WHO: Citizens from West Virginia, Virginia, Kentucky and Tennessee directly impacted by mountaintop removal including former coal miners, ministers, mothers, students and activists as well as their allies from across the country. Also attending will be leaders from the faith, scientific, environmental and celebrity communities, including climatologist Dr. James Hansen, authors Eric Reece and Silas House, Native American activist Matthew Sherman, and country music star Big Kenny. More than 100 advocacy groups across the nation have endorsed the event.
WHY:Appalachia Rising was formed to demand the Obama Administration immediately abolish mountaintop removal (MTR) coal mining—the practice of blowing up mountains (and dumping the debris into nearby streams and valleys, creating valley fills) to reach seams of coal. In the past year, the tide has turned on mountaintop removal with Appalachia residents, scientists, congressional representatives and environmentalists decrying the practice as coming at too high a cost to public health, land, water and taxpayers. Last April, in response to resounding opposition to mountaintop removal, the EPA announced new guidelines for permitting mountaintop removal valley fills. However, the impacts of mountaintop removal mining are so destructive that Appalachia Rising is calling on the administration to halt active mines and create a permanent moratorium on new permits.
As a step in the right direction, groups have called on the EPA to immediately veto the Spruce No. 1 Mine project, which would be one of the largest strip-mining operations in Appalachia. The EPA is set to make a decision in the coming weeks on whether to reverse the Corps of Engineers' 2007 approval for the mine. With mountaintop removal becoming increasingly controversial, the EPA’s decision on the 2,278-acre Spruce project is being closely watched as a sign of the mining practice’s future.

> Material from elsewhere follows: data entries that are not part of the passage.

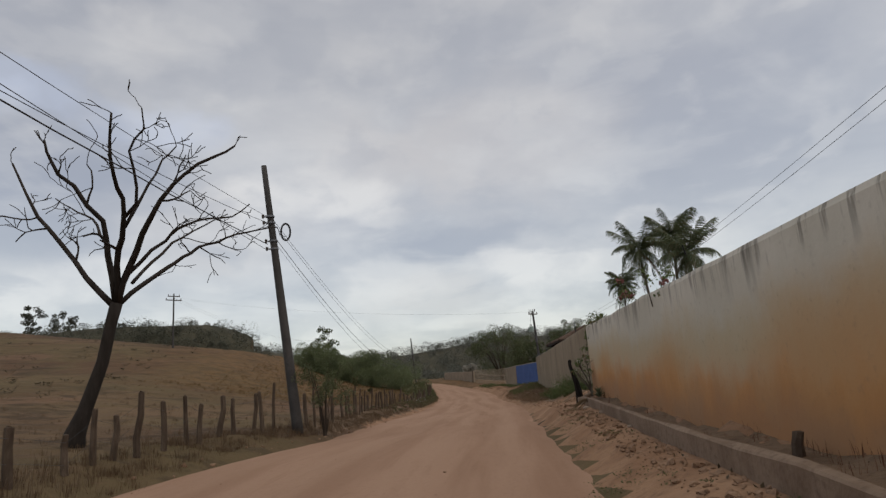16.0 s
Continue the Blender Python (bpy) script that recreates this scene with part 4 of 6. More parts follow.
# ---- roadside fence ----
POST_SHAPES = []
g = np.random.default_rng(80)
for k in range(9):
    r = g.uniform(0.042, 0.078)
    bend = g.normal(0, 0.022, (4, 2))
    pts = [(0, 0, -0.25), (bend[0, 0], bend[0, 1], 0.3), (bend[0, 0] + bend[1, 0], bend[0, 1] + bend[1, 1], 0.65), (bend[:3, 0].sum(), bend[:3, 1].sum(), 0.98), (bend[:3, 0].sum() + 0.01, bend[:3, 1].sum(), 1.0)]
    v, f = tube(pts, [r * 1.05, r, r * g.uniform(0.85, 1.0), r * 0.85, r * 0.55], 7)
    me = bpy.data.meshes.new("fence_post")
    me.from_pydata([tuple(q) for q in v], [], f)
    me.materials.append(M_WOODPOST)
    me.update()
    POST_SHAPES.append(me)


def post(p, h, lean=(0.0, 0.0), label="rough weathered wooden fence post", fat=1.0, seed=0, group="posts of the roadside fence", shapes=POST_SHAPES):
    ob = new("fence_post", shapes[seed % 9])
    z0 = ground_z(p[0], p[1])
    m = Matrix.Identity(4)
    m[0][2], m[1][2] = lean[0] / h, lean[1] / h
    q = Matrix.Rotation(math.atan2(lean[1], lean[0]), 4, "Z") @ Matrix.Rotation(math.atan(math.hypot(*lean) / h), 4, "Y") @ Matrix.Rotation(seed * 1.7, 4, "Z")
    ob.matrix_world = Matrix.Translation((p[0], p[1], z0)) @ q @ Matrix.Diagonal((fat, fat, h, 1))
    return tagged(ob, label, "fence post", group=group)


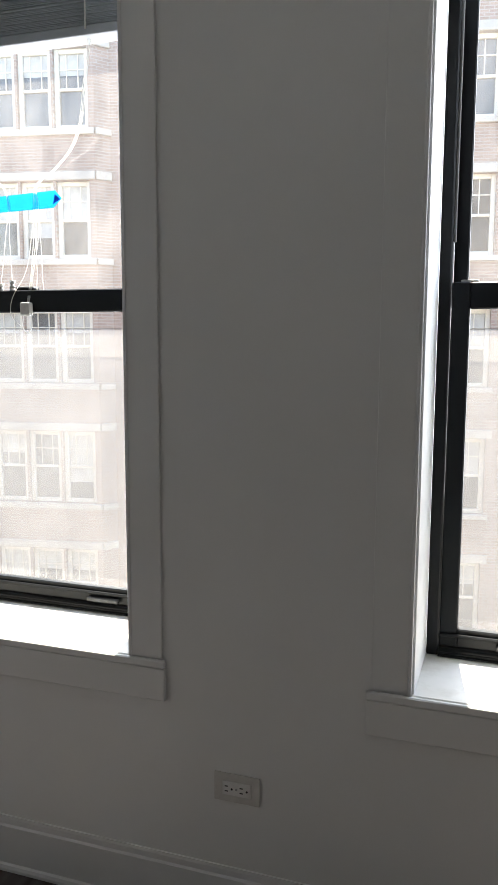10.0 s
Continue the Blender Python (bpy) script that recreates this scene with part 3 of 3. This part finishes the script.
def far_window_mesh(w, h):
    f, p = bmesh.new(), bmesh.new()
    for d in ((-w / 2, -w / 2 + 0.11), (w / 2 - 0.11, w / 2)):
        add_box(f, d[0], d[1], 0.04, 0.16, 0, h, 0.01)
    for z0, z1 in ((0, 0.10), (h - 0.11, h)):
        add_box(f, -w / 2 + 0.11, w / 2 - 0.11, 0.05, 0.16, z0, z1, 0.01)
    add_box(f, -w / 2 + 0.11, w / 2 - 0.11, 0.07, 0.15, h * 0.5 - 0.035, h * 0.5 + 0.035, 0.01)
    for q in (-0.17, 0.17):
        add_box(f, q * w - 0.012, q * w + 0.012, 0.10, 0.128, h * 0.5 + 0.035, h - 0.11)
    add_box(f, -w / 2 + 0.11, w / 2 - 0.11, 0.10, 0.128, h * 0.75 - 0.012, h * 0.75 + 0.012)
    add_box(p, -w / 2 + 0.10, w / 2 - 0.10, 0.13, 0.15, 0.08, h - 0.08)
    return mesh_of(f, "window_frame", M_FRAME), mesh_of(p, "window_pane", M_DARKPANE)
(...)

A paper released in January 2009 by a dozen leading scientists in the journal Science concluded that mountaintop coal mining is so destructive that the government should stop giving out new permits altogether. "The science is so overwhelming that the only conclusion that one can reach is that mountaintop mining needs to be stopped," said Margaret Palmer, a professor at the University of Maryland Center for Environmental Sciences and the study's lead author.
Mountaintop removal is a radical form of coal mining in in which up to 800 feet, sometimes more, of densely forested mountaintops are literally blown up to reach thin coal seams. The resulting millions of tons of rock are dumped into surrounding valleys and rivers, polluting the headwaters that provide drinking water to millions of Americans. Already, 500 mountains and 2,000 miles of streams have been lost due to this devastating mining practice. A 2009 report estimated that coal mining costs Appalachia five times more in premature deaths, $42 billion, than it provides the region in jobs, taxes and other economic benefits, which total $8.1 billion.